The question is: Who thought that the video wasn't showing off Tesla's software, or even their state of progress? Who thought Tesla didn't even have anything close to resembling what the video depicts? Who thought that the 'demonstration' video was not a demonstration, but fiction?

Remember, people payed thousands of dollars for this. Why did they do that? What motivated them to pay for something that was not finished yet?

As time goes by - and more and more info comes in place - it seems more and more likely that Tesla had nothing close to what the 'demonstration' video portrays. Right now, no one actually knows (or can say it out loud), but we're talking about the likelyhood of something, aren't we? If the real answer was communicated clearly to us, Tesla would be in a whole different kind of shape right now - positively or negatively. Why aren't they taking advantage of a possible spin on this? Why keep us in the dark of what's going on? What are they building in there?

Well... me for one. I never once imagined that this was the state of their production software. Tech demos are routinely fake. It's well known in the tech industry.
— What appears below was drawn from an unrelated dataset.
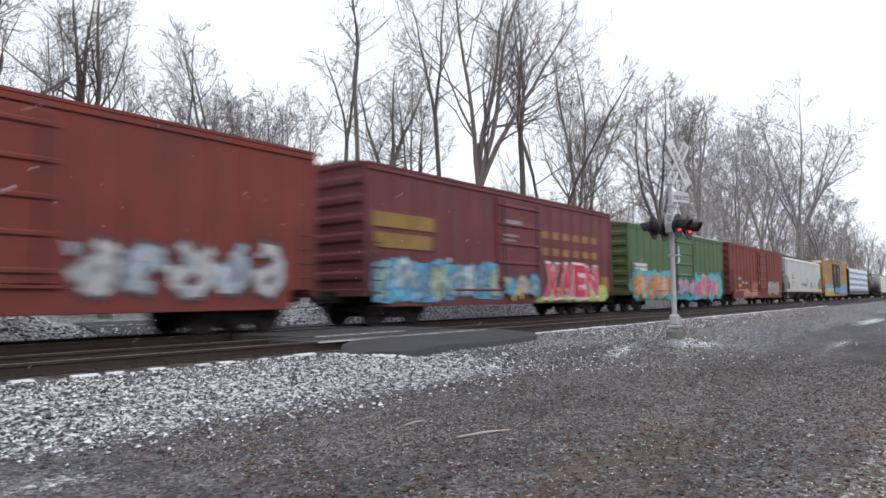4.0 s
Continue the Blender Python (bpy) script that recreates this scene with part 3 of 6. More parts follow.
def side_frame_shape():
    out = [(-1.22, 0.36), (-1.22, 0.60), (-0.85, 0.66), (-0.45, 0.80), (0.45, 0.80), (0.85, 0.66), (1.22, 0.60), (1.22, 0.36),
           (1.0, 0.33), (0.62, 0.48), (0.40, 0.22), (-0.40, 0.22), (-0.62, 0.48), (-1.0, 0.33)]
    s = Shape().sweep(out, -0.07, 0.07, "y")
    for x in (-0.89, 0.89):
        s.lathe([(-0.15, 0.07), (-0.14, 0.13), (0.1, 0.13)], "y", (x, 0, 0.46), 12)
    for x in (-0.22, 0.0, 0.22):
        s.lathe([(0.26, 0.085), (0.60, 0.085)], "z", (x, -0.02, 0), 8)
    return s


def wheel_shape():
    r = 0.46
    return Shape().lathe([(-0.07, 0.20), (-0.06, 0.30), (-0.07, r - 0.05), (-0.07, r), (0.06, r + 0.005), (0.075, r + 0.03), (0.09, r + 0.02), (0.09, r - 0.06), (0.05, 0.3), (0.06, 0.18)], "y", (0, 0, 0), 28)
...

The intent was to demonstrate what the product could do with the hardware installed. It did that. And it served as a commercial for waht would be available in the future.

Now... there is a legit but different question as to whether Tesla's selling of FSD is ethical. They clearly haven't met their timelines. And I think they're a lot further away than most people expect, even still. I think real FSD is still a decade or more away. And I don't think the current hardware suite is remotely capable. But what do I know?